Ich kann mir nicht vorstellen, dass ich selbst den Mut und die Kraft gehabt hätte, diesen riskanten Blick unter die Oberfläche zu wagen, wäre da nicht ein beharrlicher und zugleich verständnisvoller Lebensberater gewesen, der nicht damit aufhörte, mir die richtigen Fragen zu stellen. Er ließ nicht locker, bis ich beim Namen nannte, was sich im Tiefsten meiner Seele tummelte. Es war wie eine Operation. Es war zeitweise schmerzhaft und unangenehm. Aber auf lange Sicht unglaublich befreiend!
Warum sich der ehrliche Blick nach innen lohnt
Ich habe erwähnt, dass der ehrliche Blick unter die Oberfläche des Eisbergs in unserem eigenen Leben fast immer ein herausfordernder Weg ist. Ich möchte zwei Gründe nennen, warum es sich jedoch unbedingt lohnt, den Blick unter die eigene Oberfläche zu wagen.

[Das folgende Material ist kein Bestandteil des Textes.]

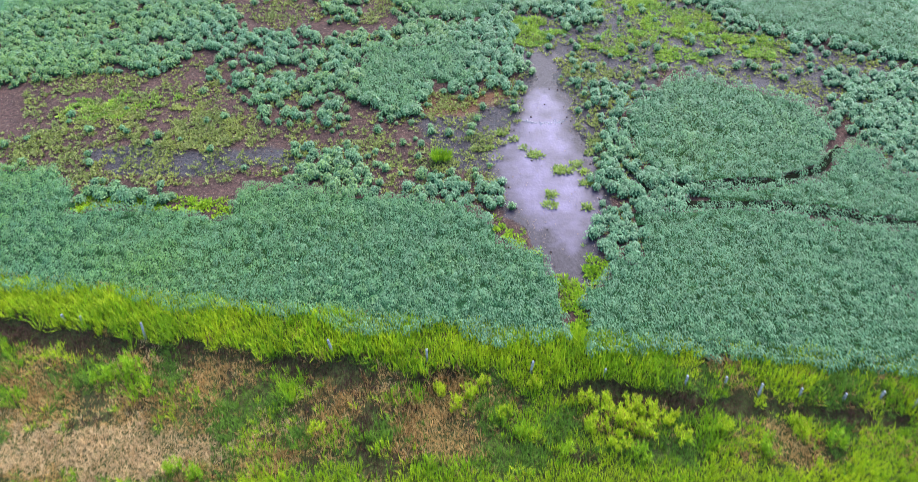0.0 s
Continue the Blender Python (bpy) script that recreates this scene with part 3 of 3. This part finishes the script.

Es lohnt sich erstens, weil Gott schon alles von mir weiß und mich trotzdem liebt. Lassen Sie sich das neu durch die Worte aus Psalm 139 bestätigen: »HERR, du durchschaust mich, du kennst mich bis auf den Grund« (Vers 1). Gott hat schon immer gewusst, was in Ihnen ist. Er kennt jedes Detail der Eisbergmasse, die bei Ihnen unter der Oberfläche ist. Eugene Peterson übersetzt in seiner modernen Bibelübertragung »The Message« diese Stelle folgendermaßen: »Ich bin für dich wie ein offenes Buch.« Wir brauchen Gott nichts vorzumachen. Er, der alles von Ihnen weiß, ist zugleich derjenige, der Sie liebt wie kein anderer.
»Ob ich sitze oder stehe, du weißt es, du kennst meine Pläne von ferne« (Vers 2). Es gibt keine bewussten oder unbewussten Absichten in Ihrem Leben, ob gut oder schlecht, mit denen Gott nicht schon lange vertraut ist. Nichts hält ihn davon ab, Sie dennoch ungebrochen zu lieben.
»Ob ich tätig bin oder ausruhe, du siehst mich; jeder Schritt, den ich mache, ist dir bekannt. Noch ehe ein Wort auf meine Zunge kommt, hast du, HERR, es schon gehört. Von allen Seiten umgibst du mich, ich bin ganz in deiner Hand« (Verse 3-5). So wie Sie sind, mit allem, was in Ihnen ist, trägt und erträgt Sie Gott. Er verdammt Sie nicht für die dunklen Wahrheiten in Ihrer Seele. Seine Liebe schafft einen sicheren Rahmen, damit Sie sich der Wahrheit über sich selbst stellen können.
»Dass du mich so durch und durch kennst, das übersteigt meinen Verstand; es ist mir zu hoch, ich kann es nicht fassen. Wohin kann ich gehen, um dir zu entrinnen, wohin fliehen, damit du mich nicht siehst?« (Verse 6-7). Wir brauchen keine Angst zu haben. Gott ist nicht überrascht über das, was ans Licht kommt. Es ist schon alles in seinem Licht. Sie brauchen ihm nur noch die Erlaubnis zu geben, Sie an diesen Stellen zu berühren und zu verändern. Alles, was Sie zu tun brauchen, ist, ihn an diese Bereiche heranzulassen.